§ **Scene script records**:

-- begin --

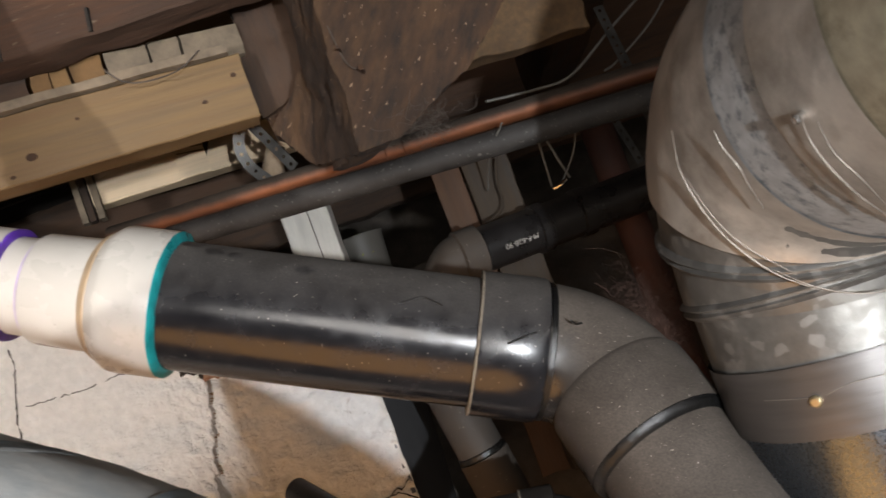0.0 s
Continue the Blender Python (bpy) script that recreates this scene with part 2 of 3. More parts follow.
def line(a, b, n=1):
    a, b = Vector(a), Vector(b)
    return [a.lerp(b, i / n) for i in range(n + 1)]


def bend(a, c, b, radius, n=12):
    """From a to b with the corner c rounded off."""
    a, b, c = Vector(a), Vector(b), Vector(c)
    u, v = (a - c).normalized(), (b - c).normalized()
    half = u.angle(v) / 2
    cut = radius / math.tan(half)
    mid = c + (u + v).normalized() * radius / math.sin(half)
    s, e = c + u * cut - mid, c + v * cut - mid
    return [a] + [mid + s.slerp(e, i / n) for i in range(n + 1)] + [b]


def profile(axis_a, axis_b, steps):
    """Points and radii along a straight axis: steps are (metres from a, radius)."""
    a = Vector(axis_a)
    d = (Vector(axis_b) - a).normalized()
    return [a + d * s for s, _ in steps], [r for _, r in steps]


def box(bm, a, b, up, width, height, rough=0.0, cuts=1, twist=0.0):
    """A board from a to b: width across (sideways), height along up; rough: how uneven its faces are."""
    a, b, up = Vector(a), Vector(b), Vector(up)
    d = (b - a).normalized()
    side = d.cross(up).normalized()
    up = side.cross(d).normalized()
    n = max(1, int((b - a).length / 0.02)) if rough else cuts
    m = 6 if rough else 1
    e = min(width, height) * 0.04
    prof = []
    corners = [(-1, -1), (1, -1), (1, 1), (-1, 1)]
    for i, (sx, sy) in enumerate(corners):
        nx, ny = corners[(i + 1) % 4]
        x0, y0, x1, y1 = sx * width / 2, sy * height / 2, nx * width / 2, ny * height / 2
        t0, t1 = e / max(1e-6, math.hypot(x1 - x0, y1 - y0)), 1 - e / max(1e-6, math.hypot(x1 - x0, y1 - y0))
        for k in range(m + 1):
            t = t0 + (t1 - t0) * k / m
            prof.append((x0 + (x1 - x0) * t, y0 + (y1 - y0) * t))
    rings = []
    for i in range(n + 1):
        p = a.lerp(b, i / n)
        ring = []
        for x, y in prof:
            q = p + side * x + up * y
            if rough:
                q += (side * noise.noise(q * 30) + up * noise.noise(q * 30 + Vector((7, 3, 1)))) * rough
                if i in (0, n):
                    q += d * noise.noise(q * 60) * rough * 1.5
            ring.append(bm.verts.new(q))
        rings.append(ring)
    for r0, r1 in zip(rings, rings[1:]):
        for k in range(len(prof)):
            bm.faces.new((r0[k], r0[(k + 1) % len(prof)], r1[(k + 1) % len(prof)], r1[k]))
    bm.faces.new(rings[0][::-1])
    bm.faces.new(rings[-1])
    return bm


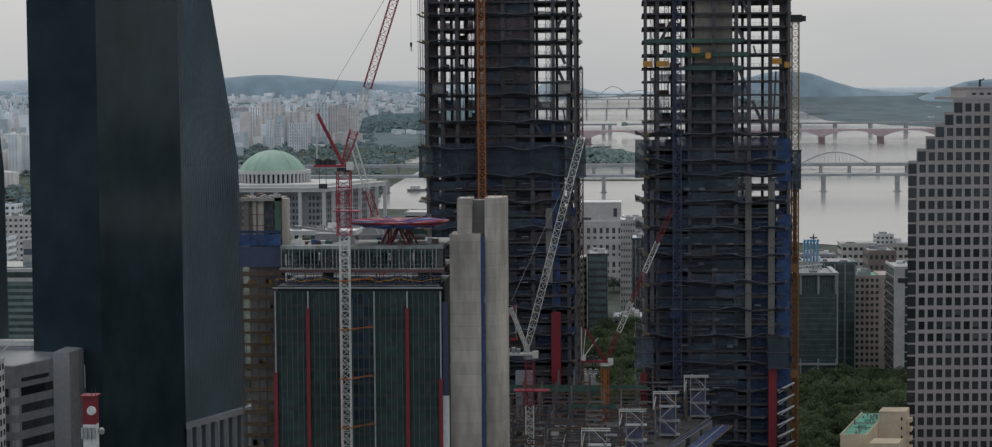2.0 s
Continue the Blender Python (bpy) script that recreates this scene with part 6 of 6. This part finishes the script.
for a in (-108, -38, 24):
    prev = None
    for i in range(13):
        q = i / 12
        cur = (a + 62 * q, 4788, 134 + (18 if a == -38 else 8) * math.sin(math.pi * q))
        if prev:
            s.beam(prev, cur, 1.6)
        prev = cur
part("arch_rib", s, FAR_BRIDGE, b7)


# ---- trees ----
def tangent(v, rr):
    """A way along a crown's skin at the outward direction v, tilted a little as leaves are."""
    u = Vector((rr.gauss(0, 1), rr.gauss(0, 1), rr.gauss(0, 1)))
    u = u - v * u.dot(v) * rr.uniform(0.6, 1.0)
    return u.normalized() if u.length > 1e-3 else Vector((1, 0, 0))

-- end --

§ **WHAT THE EXERCISE ASKS**: Every line should be retyped exactly, with the pictures omitted.

§ **WRITTEN ANSWER**:
0.0 s
Continue the Blender Python (bpy) script that recreates this scene with part 2 of 3. More parts follow.
def line(a, b, n=1):
    a, b = Vector(a), Vector(b)
    return [a.lerp(b, i / n) for i in range(n + 1)]


def bend(a, c, b, radius, n=12):
    """From a to b with the corner c rounded off."""
    a, b, c = Vector(a), Vector(b), Vector(c)
    u, v = (a - c).normalized(), (b - c).normalized()
    half = u.angle(v) / 2
    cut = radius / math.tan(half)
    mid = c + (u + v).normalized() * radius / math.sin(half)
    s, e = c + u * cut - mid, c + v * cut - mid
    return [a] + [mid + s.slerp(e, i / n) for i in range(n + 1)] + [b]


def profile(axis_a, axis_b, steps):
    """Points and radii along a straight axis: steps are (metres from a, radius)."""
    a = Vector(axis_a)
    d = (Vector(axis_b) - a).normalized()
    return [a + d * s for s, _ in steps], [r for _, r in steps]


def box(bm, a, b, up, width, height, rough=0.0, cuts=1, twist=0.0):
    """A board from a to b: width across (sideways), height along up; rough: how uneven its faces are."""
    a, b, up = Vector(a), Vector(b), Vector(up)
    d = (b - a).normalized()
    side = d.cross(up).normalized()
    up = side.cross(d).normalized()
    n = max(1, int((b - a).length / 0.02)) if rough else cuts
    m = 6 if rough else 1
    e = min(width, height) * 0.04
    prof = []
    corners = [(-1, -1), (1, -1), (1, 1), (-1, 1)]
    for i, (sx, sy) in enumerate(corners):
        nx, ny = corners[(i + 1) % 4]
        x0, y0, x1, y1 = sx * width / 2, sy * height / 2, nx * width / 2, ny * height / 2
        t0, t1 = e / max(1e-6, math.hypot(x1 - x0, y1 - y0)), 1 - e / max(1e-6, math.hypot(x1 - x0, y1 - y0))
        for k in range(m + 1):
            t = t0 + (t1 - t0) * k / m
            prof.append((x0 + (x1 - x0) * t, y0 + (y1 - y0) * t))
    rings = []
    for i in range(n + 1):
        p = a.lerp(b, i / n)
        ring = []
        for x, y in prof:
            q = p + side * x + up * y
            if rough:
                q += (side * noise.noise(q * 30) + up * noise.noise(q * 30 + Vector((7, 3, 1)))) * rough
                if i in (0, n):
                    q += d * noise.noise(q * 60) * rough * 1.5
            ring.append(bm.verts.new(q))
        rings.append(ring)
    for r0, r1 in zip(rings, rings[1:]):
        for k in range(len(prof)):
            bm.faces.new((r0[k], r0[(k + 1) % len(prof)], r1[(k + 1) % len(prof)], r1[k]))
    bm.faces.new(rings[0][::-1])
    bm.faces.new(rings[-1])
    return bm


2.0 s
Continue the Blender Python (bpy) script that recreates this scene with part 6 of 6. This part finishes the script.
for a in (-108, -38, 24):
    prev = None
    for i in range(13):
        q = i / 12
        cur = (a + 62 * q, 4788, 134 + (18 if a == -38 else 8) * math.sin(math.pi * q))
        if prev:
            s.beam(prev, cur, 1.6)
        prev = cur
part("arch_rib", s, FAR_BRIDGE, b7)


# ---- trees ----
def tangent(v, rr):
    """A way along a crown's skin at the outward direction v, tilted a little as leaves are."""
    u = Vector((rr.gauss(0, 1), rr.gauss(0, 1), rr.gauss(0, 1)))
    u = u - v * u.dot(v) * rr.uniform(0.6, 1.0)
    return u.normalized() if u.length > 1e-3 else Vector((1, 0, 0))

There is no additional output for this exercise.